On Behalf of | Sep 20, 2022 | Firm News |


  • Avoids Distribution Under The Law Of Intestacy. Without a Will, assets will pass to relatives under the laws of intestate succession. These laws have been drafted to be “fair” in the average situation, but most people would like to choose who will receive their estate upon their death.
  • Permits The Nomination Of A Guardian For Minor Children. Without a nomination in a Will, the court will appoint a guardian of the person for children under age 18. Relatives are not always the best choice for a guardian and consideration must be given to the financial situation of the potential guardian, as well as his or her health, age and ability to love children.
  • Waiver Of The Probate Bond. In the absence of a Will, the court will require a fiduciary bond to be posted by the administrator (executor) of the estate to guarantee the replacement of any funds embezzled or diverted by him. This is an additional cost to the estate and can be avoided if an executor is chosen that can be trusted. The bond requirement is usually waived in a Will.
  • Choosing The Executor. The duties of the Executor of an estate can be very time consuming and frustrating, especially to a grieving spouse. In a Will, a qualified individual or a corporate trust company can be chosen to handle this procedure.
  • Making Specific Gifts To Individuals. An individual may give specific items (e.g. jewelry, heirlooms, furniture or cash) with certainty that they will pass to the proper persons. Without a Will, written or oral instructions may not be carried out.
  • Sale Of Assets During Probate. Additional expense to the estate can be avoided by permitting the sale of assets without publication by the executor of a notice of sale in the newspaper. A sale of assets may be necessary in order to pay death taxes and expenses of probate.
  • Deferring Distributions To Minors. If parents die leaving minor children, each child’s share of the estate must be held in a guardianship account until he or she attains age 18 at which time the remaining share is distributed outright. Trust provisions in a Will can defer these distributions until a more mature age.
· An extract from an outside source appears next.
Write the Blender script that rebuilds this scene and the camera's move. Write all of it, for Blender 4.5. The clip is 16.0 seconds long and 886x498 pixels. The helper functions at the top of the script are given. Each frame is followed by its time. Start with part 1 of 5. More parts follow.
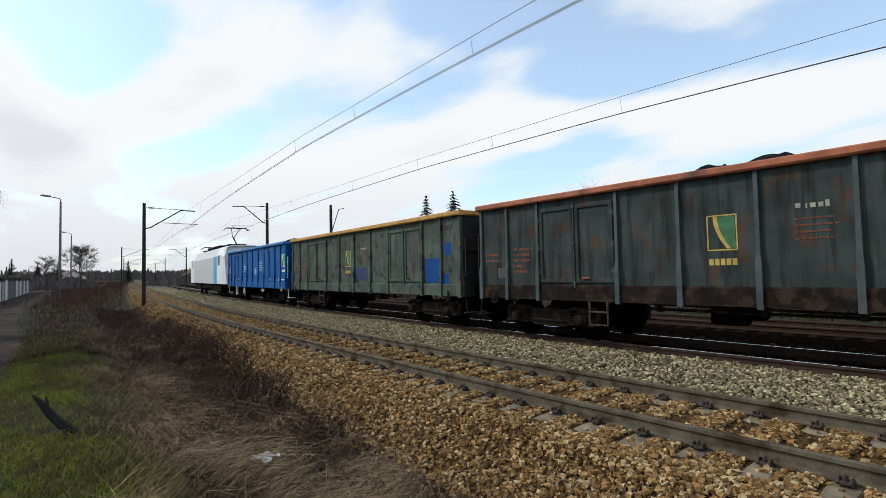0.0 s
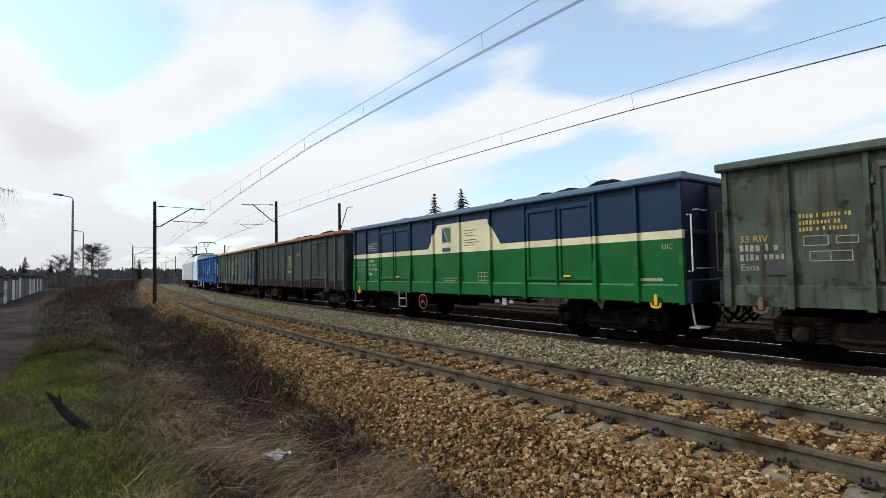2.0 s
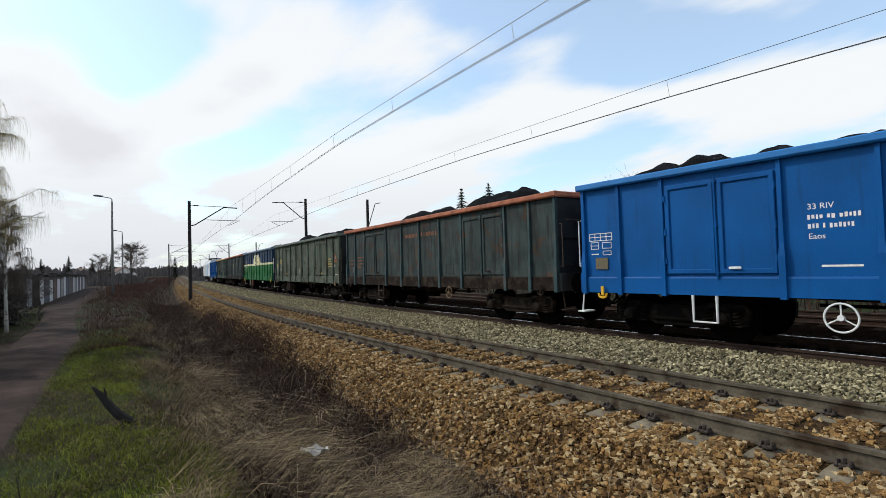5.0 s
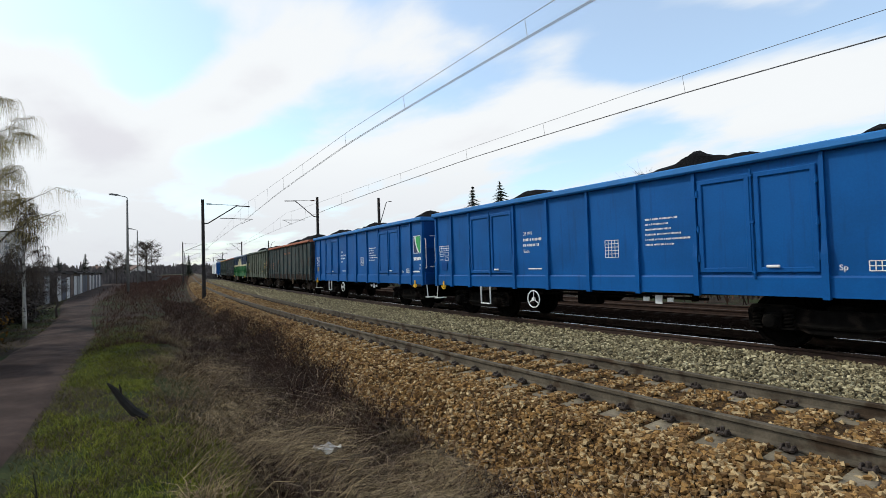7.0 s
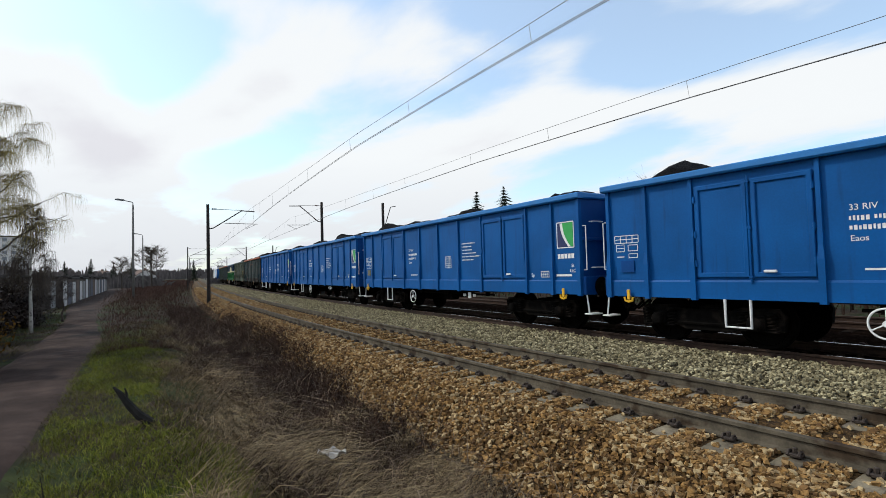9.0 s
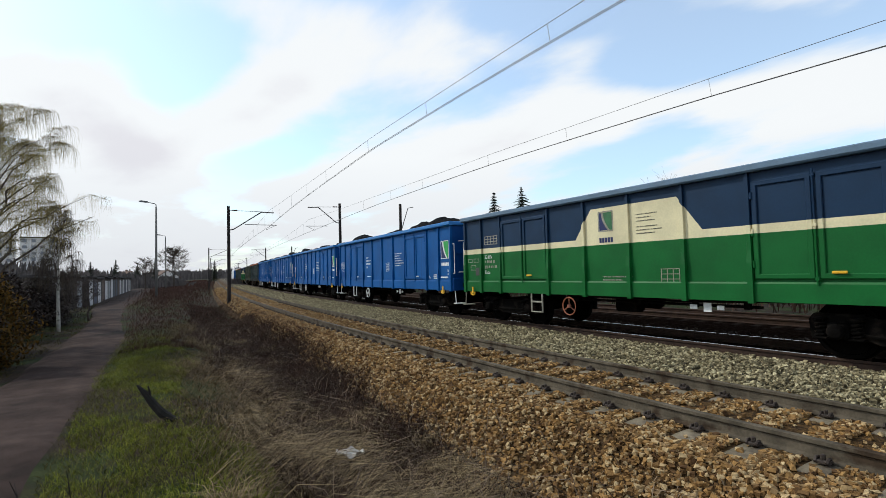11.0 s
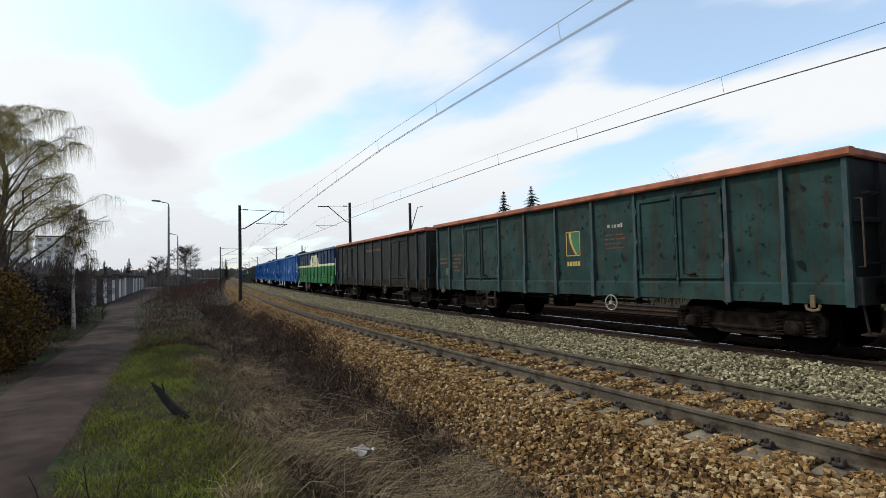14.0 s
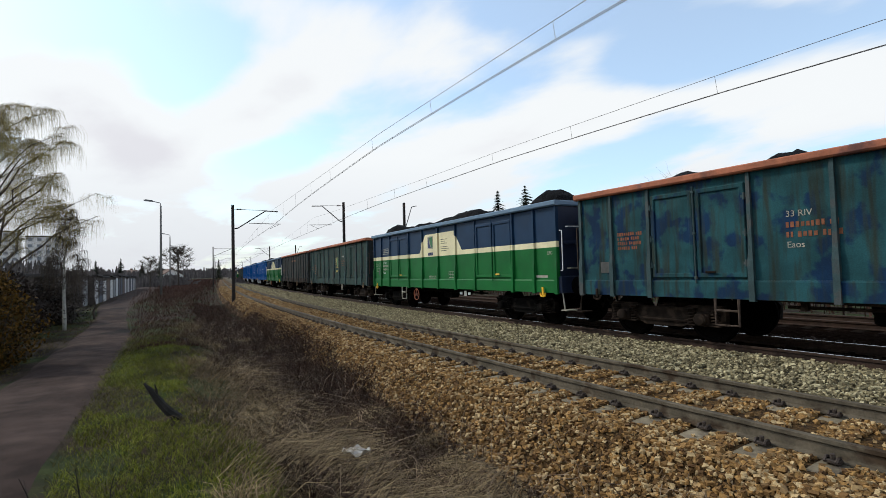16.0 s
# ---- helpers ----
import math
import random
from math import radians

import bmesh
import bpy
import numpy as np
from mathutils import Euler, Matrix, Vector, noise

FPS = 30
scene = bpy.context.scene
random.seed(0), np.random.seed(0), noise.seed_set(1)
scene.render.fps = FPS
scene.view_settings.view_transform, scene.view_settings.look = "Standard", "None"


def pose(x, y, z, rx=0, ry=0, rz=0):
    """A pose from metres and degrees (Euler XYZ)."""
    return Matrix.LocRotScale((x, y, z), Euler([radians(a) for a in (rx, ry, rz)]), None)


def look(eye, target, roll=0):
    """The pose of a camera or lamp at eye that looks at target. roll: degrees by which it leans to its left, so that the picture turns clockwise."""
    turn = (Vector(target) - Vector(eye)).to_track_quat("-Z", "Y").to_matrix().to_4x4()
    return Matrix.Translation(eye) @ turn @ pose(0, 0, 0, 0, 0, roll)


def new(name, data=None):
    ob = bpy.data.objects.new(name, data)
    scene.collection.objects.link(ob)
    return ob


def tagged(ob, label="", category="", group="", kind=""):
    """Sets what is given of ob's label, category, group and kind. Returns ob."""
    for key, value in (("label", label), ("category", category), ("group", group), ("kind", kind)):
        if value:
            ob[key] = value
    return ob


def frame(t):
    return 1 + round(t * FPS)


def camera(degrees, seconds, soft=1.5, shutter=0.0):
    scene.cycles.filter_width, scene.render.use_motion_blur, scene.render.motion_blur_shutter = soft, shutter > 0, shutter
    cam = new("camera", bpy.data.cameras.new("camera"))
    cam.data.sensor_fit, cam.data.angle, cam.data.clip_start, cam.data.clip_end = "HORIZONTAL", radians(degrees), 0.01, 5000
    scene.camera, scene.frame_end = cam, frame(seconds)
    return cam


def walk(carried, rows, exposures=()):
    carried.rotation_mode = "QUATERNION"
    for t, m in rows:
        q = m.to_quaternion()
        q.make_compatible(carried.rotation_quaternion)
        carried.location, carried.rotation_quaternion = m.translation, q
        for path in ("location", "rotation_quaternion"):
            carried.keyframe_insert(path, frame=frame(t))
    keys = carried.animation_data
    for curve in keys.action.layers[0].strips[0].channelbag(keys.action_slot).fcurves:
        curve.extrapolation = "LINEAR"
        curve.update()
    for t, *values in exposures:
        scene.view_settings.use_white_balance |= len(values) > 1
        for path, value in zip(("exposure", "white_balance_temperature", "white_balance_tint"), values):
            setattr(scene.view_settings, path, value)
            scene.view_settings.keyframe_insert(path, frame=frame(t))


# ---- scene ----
cam = camera(82.1, 16.0, soft=0.75)
# seconds, place, turn to the right, tilt up, roll
VIEW = [
    (0.0, -0.003, -0.230, 1.570, 43.07, 2.53, 1.23),
    (0.5, -0.010, -0.208, 1.571, 42.70, 2.55, 1.14),
    (1.0, -0.009, -0.193, 1.563, 42.42, 2.62, 1.03),
    (1.5, -0.005, -0.196, 1.564, 42.41, 2.63, 1.15),
    (2.0, 0.001, -0.171, 1.561, 42.17, 2.36, 1.20),
    (2.5, -0.003, -0.157, 1.564, 41.85, 2.30, 1.12),
    (3.0, -0.008, -0.139, 1.559, 41.67, 2.46, 1.20),
    (3.5, -0.009, -0.115, 1.557, 40.93, 2.34, 1.48),
    (4.0, -0.010, -0.093, 1.561, 40.23, 2.11, 1.79),
    (6.5, -0.006, -0.002, 1.553, 38.06, 1.75, 1.54),
    (7.0, 0.000, 0.000, 1.556, 37.89, 1.73, 1.69),
    (7.5, -0.008, 0.001, 1.555, 37.74, 2.06, 1.52),
    (8.0, -0.009, -0.008, 1.553, 37.58, 2.20, 1.44),
    (8.5, -0.007, 0.013, 1.546, 37.47, 2.10, 1.68),
    (9.0, -0.014, -0.003, 1.548, 37.47, 2.31, 1.65),
    (9.5, -0.013, 0.011, 1.547, 36.96, 2.41, 1.50),
    (12.0, -0.016, 0.009, 1.546, 34.99, 2.42, 1.55),
    (12.5, -0.025, 0.007, 1.549, 34.74, 2.40, 1.48),
    (13.0, -0.024, 0.009, 1.552, 34.46, 2.54, 1.58),
    (13.5, -0.028, 0.005, 1.551, 34.47, 2.50, 1.46),
    (14.0, -0.029, 0.006, 1.548, 34.47, 2.41, 1.43),
    (14.5, -0.025, 0.007, 1.548, 34.53, 2.47, 1.71),
    (15.0, -0.026, 0.012, 1.548, 34.72, 2.51, 1.61),
    (15.5, -0.027, 0.017, 1.548, 35.10, 2.49, 1.56),
    (16.0, -0.032, 0.037, 1.544, 35.15, 2.34, 1.56),
]


def eye_pose(x, y, z, right, up, roll):
    a, b = radians(right), radians(up)
    eye = Vector((x, y, z))
    way = Vector((math.sin(a) * math.cos(b), math.cos(a) * math.cos(b), math.sin(b)))
    return look(eye, eye + way * 10, -roll)


walk(cam, [(row[0], eye_pose(*row[1:])) for row in VIEW], [(0.0, -0.05, 6420, 7.5), (16.0, -0.05, 6420, 7.5)])

# ---- world and light ----
SUN_AZ, SUN_EL = radians(-38), radians(40)      # to the right of +y, above the horizon
world = bpy.data.worlds.new("sky")
scene.world = world
world.use_nodes = True
wt = world.node_tree
wt.nodes.clear()


def wnode(kind, ins=None, data_type="", blend_type=""):
    n = wt.nodes.new(kind)
    for i, v in (ins or {}).items():
        n.inputs[i].default_value = v
    if data_type:
        n.data_type = data_type
    if blend_type:
        n.blend_type = blend_type
    return n


def wmath(op, a, b=None, clamp=False):
    n = wt.nodes.new("ShaderNodeMath")
    n.operation, n.use_clamp = op, clamp
    for i, v in enumerate((a, b)):
        if v is None:
            continue
        if isinstance(v, (int, float)):
            n.inputs[i].default_value = v
        else:
            wt.links.new(v, n.inputs[i])
    return n.outputs[0]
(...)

  • Tax Savings. Certain substantial tax savings are possible through the use of trusts, which can be created in a Will.
  • Peace Of Mind. Although this advantage cannot be measured in dollars and cents, when the estate is in order, an emotional load is lifted from the person who is concerned for his family’s well-being.


  • Assets In The Trust Are Not Subject To Probate Administration. This saves executor and attorney fees and time (a probate may take 12 months or more to complete). It also results in more privacy as to who gets the estate, when they get it, and how much they get.
  • Continuing Management. This is available if the Trustor becomes incompetent, disabled, or wants to be free of worries of the management without the necessity of a conservatorship (a costly and time consuming proceeding which is administratively cumbersome and a matter of public record).
  • More Uniformly Accepted by Financial Institutions. Revocable trusts are more accepted by banks, title companies, and other financial institutions than a durable power of attorney.
  • Immediate Management Upon Death. On the death of the Trustor, the successor Trustee can step in and manage the trust without delay or “red tape”. And, the successor Trustee can be in another state without complications.
  • No Required Annual Court Accountings. Annual court accountings, without accompanying legal fees, are not required.
  • Collection of Benefit Proceeds. Life insurance and retirement benefit proceeds can be collected by the Trustee and used after the death of the Trustor to care for family members without any need for court approval.
  • Protection From Beneficiaries. The living trust may be more difficult than a Will for beneficiaries to attack.